## [DO THIS]
Every line below should be copied exactly; drop the pictures.

## [DATA SECTION]
▶

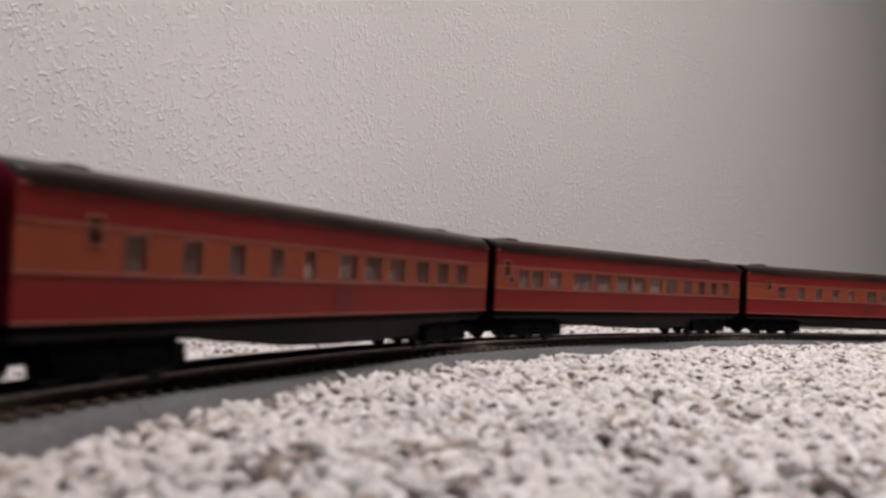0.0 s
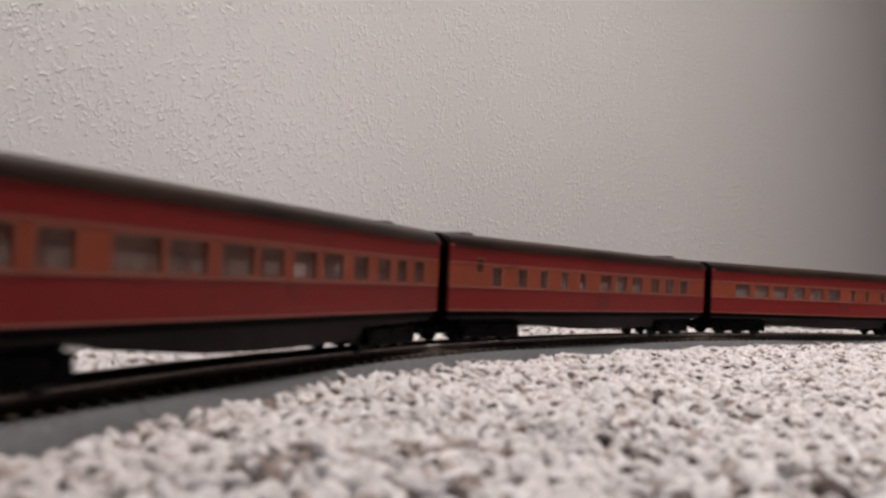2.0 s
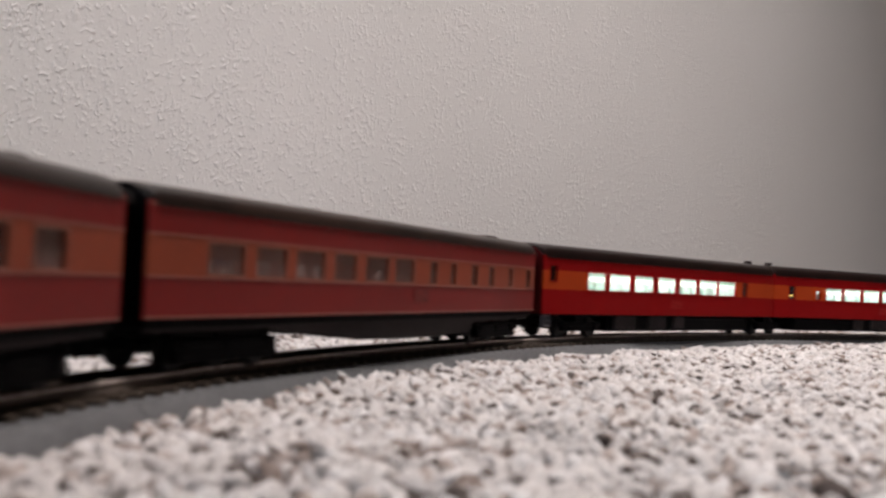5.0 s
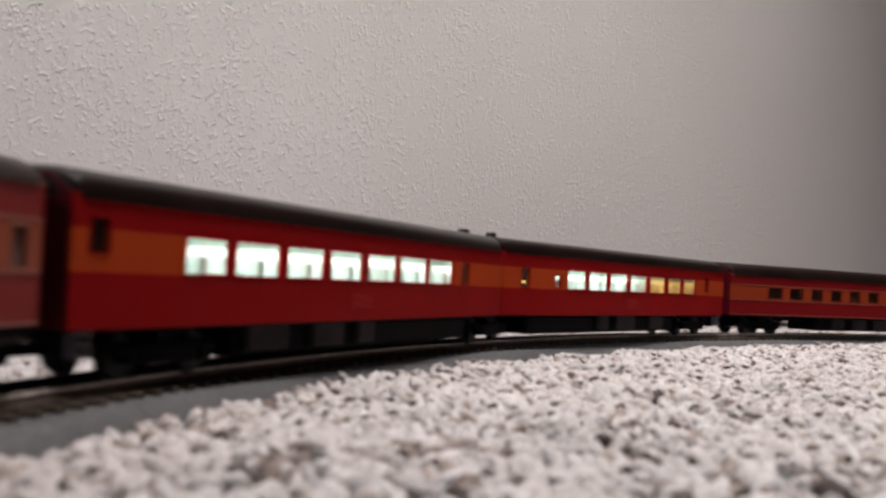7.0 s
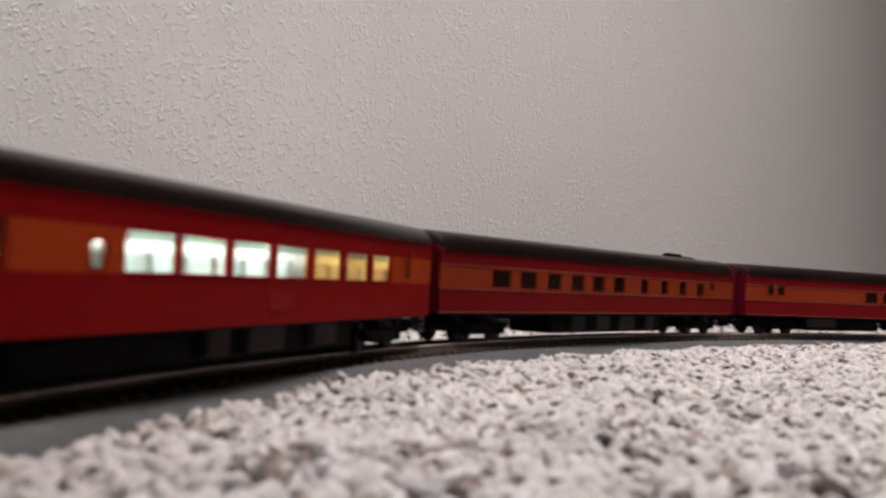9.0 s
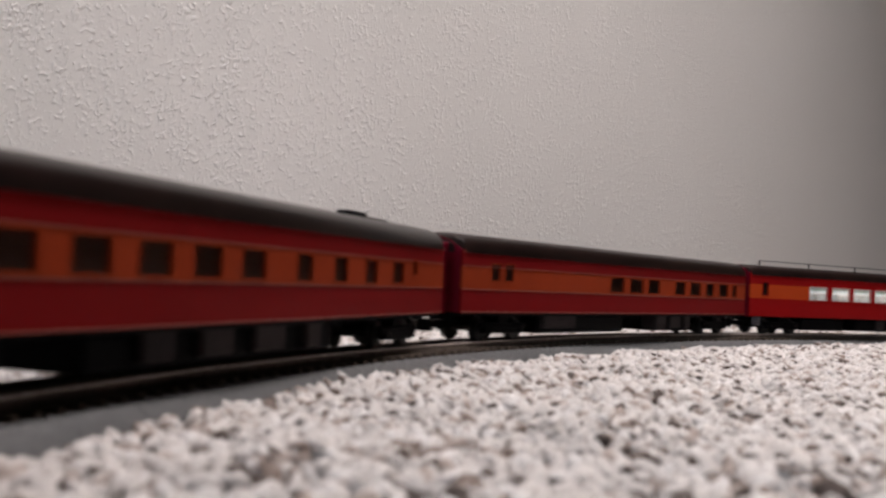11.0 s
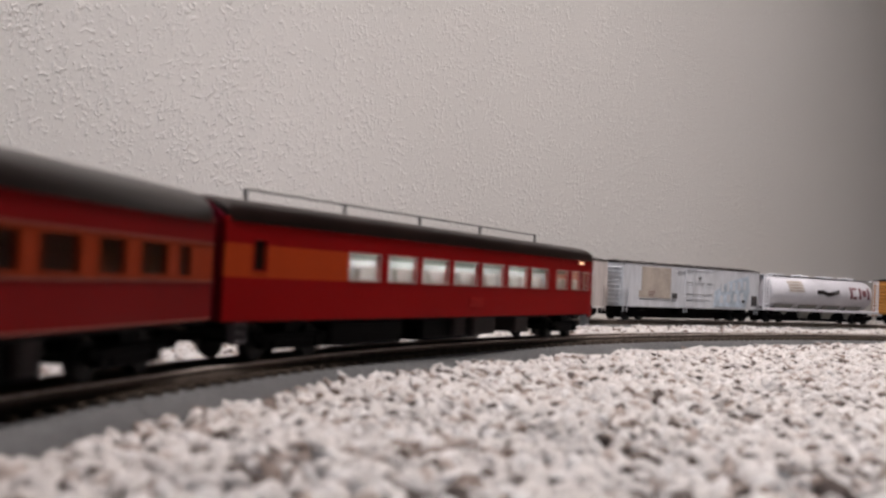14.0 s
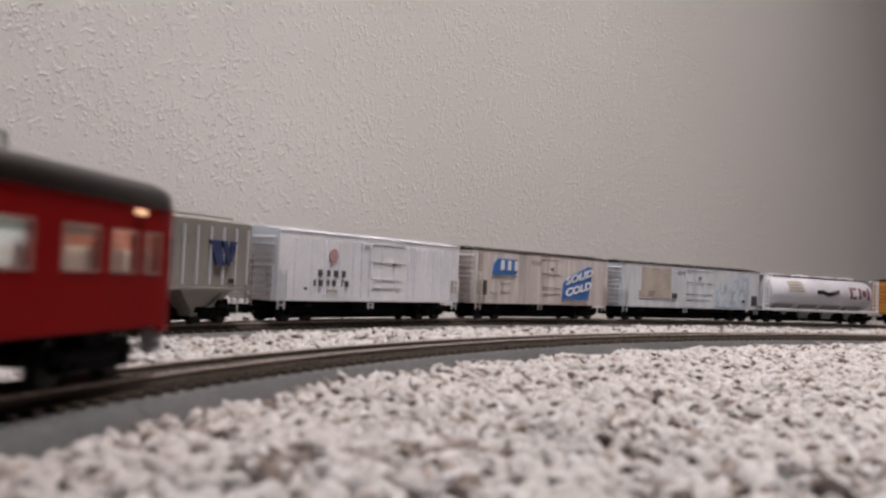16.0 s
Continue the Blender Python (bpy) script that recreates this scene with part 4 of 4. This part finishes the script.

◀

## [WRITTEN RESPONSE]
0.0 s
2.0 s
5.0 s
7.0 s
9.0 s
11.0 s
14.0 s
16.0 s
Continue the Blender Python (bpy) script that recreates this scene with part 4 of 4. This part finishes the script.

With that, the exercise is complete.